What you have to do: Transcribe all of the material below word for word and leave out its pictures.

Collected data:
-=-=-
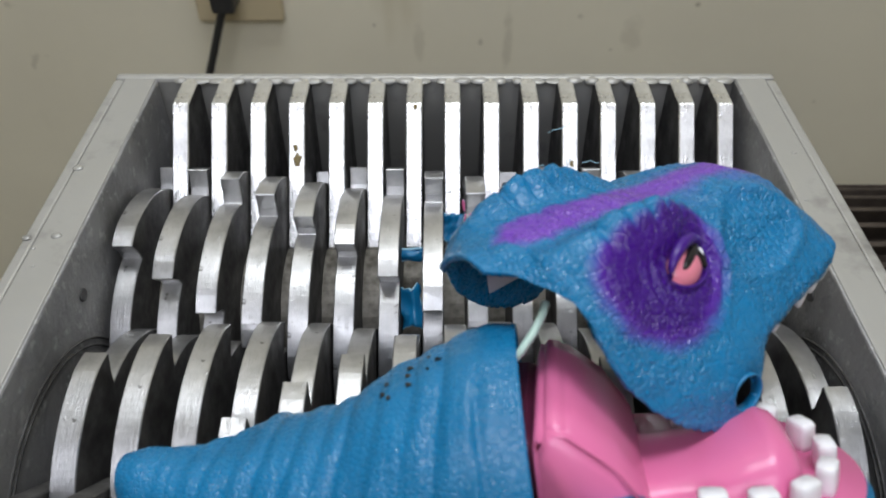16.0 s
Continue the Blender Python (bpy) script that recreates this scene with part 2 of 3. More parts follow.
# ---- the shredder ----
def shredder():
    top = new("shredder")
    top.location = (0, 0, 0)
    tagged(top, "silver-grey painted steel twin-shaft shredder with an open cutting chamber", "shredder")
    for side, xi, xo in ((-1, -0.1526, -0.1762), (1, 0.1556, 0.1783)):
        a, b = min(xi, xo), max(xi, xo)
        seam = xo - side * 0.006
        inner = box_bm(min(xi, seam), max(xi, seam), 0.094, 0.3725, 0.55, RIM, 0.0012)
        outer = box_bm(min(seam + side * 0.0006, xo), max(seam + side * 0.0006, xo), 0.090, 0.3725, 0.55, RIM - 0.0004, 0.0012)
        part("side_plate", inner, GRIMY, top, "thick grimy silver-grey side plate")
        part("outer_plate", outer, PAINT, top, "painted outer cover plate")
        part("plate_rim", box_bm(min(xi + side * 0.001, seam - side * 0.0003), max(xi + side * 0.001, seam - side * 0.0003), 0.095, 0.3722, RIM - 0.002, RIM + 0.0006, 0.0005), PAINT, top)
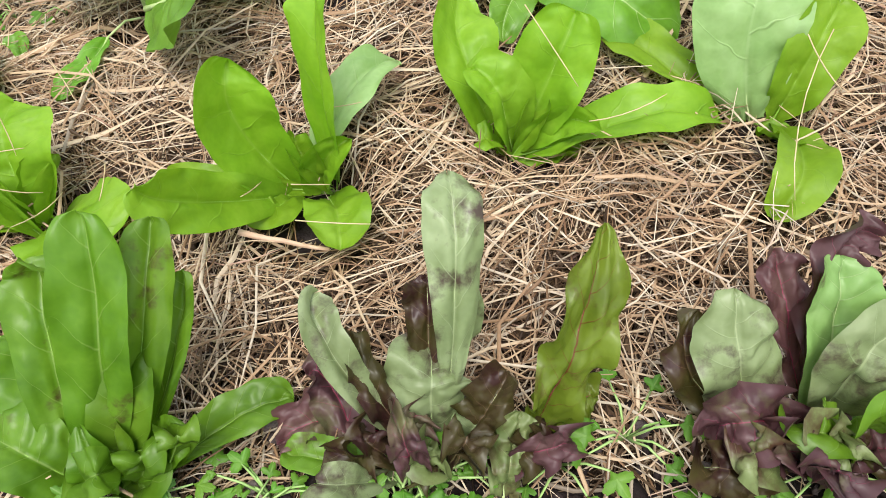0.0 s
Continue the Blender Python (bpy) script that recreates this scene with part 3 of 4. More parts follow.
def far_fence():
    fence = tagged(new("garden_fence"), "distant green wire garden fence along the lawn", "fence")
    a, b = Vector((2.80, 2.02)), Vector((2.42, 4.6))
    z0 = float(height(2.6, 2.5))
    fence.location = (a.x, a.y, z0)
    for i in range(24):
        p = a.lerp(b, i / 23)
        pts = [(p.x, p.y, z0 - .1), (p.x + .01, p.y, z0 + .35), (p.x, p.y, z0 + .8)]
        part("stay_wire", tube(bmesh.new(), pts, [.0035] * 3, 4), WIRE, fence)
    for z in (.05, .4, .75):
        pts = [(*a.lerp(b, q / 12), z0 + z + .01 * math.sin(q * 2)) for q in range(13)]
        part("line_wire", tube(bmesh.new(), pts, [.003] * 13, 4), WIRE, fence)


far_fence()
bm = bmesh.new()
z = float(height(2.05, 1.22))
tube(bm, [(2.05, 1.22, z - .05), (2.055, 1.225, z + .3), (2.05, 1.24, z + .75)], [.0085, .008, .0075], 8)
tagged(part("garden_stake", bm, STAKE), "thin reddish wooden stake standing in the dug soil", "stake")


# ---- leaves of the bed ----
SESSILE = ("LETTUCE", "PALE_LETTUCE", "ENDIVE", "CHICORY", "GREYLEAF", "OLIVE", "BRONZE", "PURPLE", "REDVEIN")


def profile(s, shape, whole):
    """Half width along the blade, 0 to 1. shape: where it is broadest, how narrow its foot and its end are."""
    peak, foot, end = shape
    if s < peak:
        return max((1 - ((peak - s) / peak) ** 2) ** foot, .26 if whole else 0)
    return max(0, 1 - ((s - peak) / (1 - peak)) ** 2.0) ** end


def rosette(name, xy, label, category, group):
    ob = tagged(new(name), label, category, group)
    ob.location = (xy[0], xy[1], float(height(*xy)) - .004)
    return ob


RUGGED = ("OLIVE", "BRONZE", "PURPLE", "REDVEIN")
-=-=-
Output of the exercise:
16.0 s
Continue the Blender Python (bpy) script that recreates this scene with part 2 of 3. More parts follow.
# ---- the shredder ----
def shredder():
    top = new("shredder")
    top.location = (0, 0, 0)
    tagged(top, "silver-grey painted steel twin-shaft shredder with an open cutting chamber", "shredder")
    for side, xi, xo in ((-1, -0.1526, -0.1762), (1, 0.1556, 0.1783)):
        a, b = min(xi, xo), max(xi, xo)
        seam = xo - side * 0.006
        inner = box_bm(min(xi, seam), max(xi, seam), 0.094, 0.3725, 0.55, RIM, 0.0012)
        outer = box_bm(min(seam + side * 0.0006, xo), max(seam + side * 0.0006, xo), 0.090, 0.3725, 0.55, RIM - 0.0004, 0.0012)
        part("side_plate", inner, GRIMY, top, "thick grimy silver-grey side plate")
        part("outer_plate", outer, PAINT, top, "painted outer cover plate")
        part("plate_rim", box_bm(min(xi + side * 0.001, seam - side * 0.0003), max(xi + side * 0.001, seam - side * 0.0003), 0.095, 0.3722, RIM - 0.002, RIM + 0.0006, 0.0005), PAINT, top)
0.0 s
Continue the Blender Python (bpy) script that recreates this scene with part 3 of 4. More parts follow.
def far_fence():
    fence = tagged(new("garden_fence"), "distant green wire garden fence along the lawn", "fence")
    a, b = Vector((2.80, 2.02)), Vector((2.42, 4.6))
    z0 = float(height(2.6, 2.5))
    fence.location = (a.x, a.y, z0)
    for i in range(24):
        p = a.lerp(b, i / 23)
        pts = [(p.x, p.y, z0 - .1), (p.x + .01, p.y, z0 + .35), (p.x, p.y, z0 + .8)]
        part("stay_wire", tube(bmesh.new(), pts, [.0035] * 3, 4), WIRE, fence)
    for z in (.05, .4, .75):
        pts = [(*a.lerp(b, q / 12), z0 + z + .01 * math.sin(q * 2)) for q in range(13)]
        part("line_wire", tube(bmesh.new(), pts, [.003] * 13, 4), WIRE, fence)


far_fence()
bm = bmesh.new()
z = float(height(2.05, 1.22))
tube(bm, [(2.05, 1.22, z - .05), (2.055, 1.225, z + .3), (2.05, 1.24, z + .75)], [.0085, .008, .0075], 8)
tagged(part("garden_stake", bm, STAKE), "thin reddish wooden stake standing in the dug soil", "stake")


# ---- leaves of the bed ----
SESSILE = ("LETTUCE", "PALE_LETTUCE", "ENDIVE", "CHICORY", "GREYLEAF", "OLIVE", "BRONZE", "PURPLE", "REDVEIN")


def profile(s, shape, whole):
    """Half width along the blade, 0 to 1. shape: where it is broadest, how narrow its foot and its end are."""
    peak, foot, end = shape
    if s < peak:
        return max((1 - ((peak - s) / peak) ** 2) ** foot, .26 if whole else 0)
    return max(0, 1 - ((s - peak) / (1 - peak)) ** 2.0) ** end


def rosette(name, xy, label, category, group):
    ob = tagged(new(name), label, category, group)
    ob.location = (xy[0], xy[1], float(height(*xy)) - .004)
    return ob


RUGGED = ("OLIVE", "BRONZE", "PURPLE", "REDVEIN")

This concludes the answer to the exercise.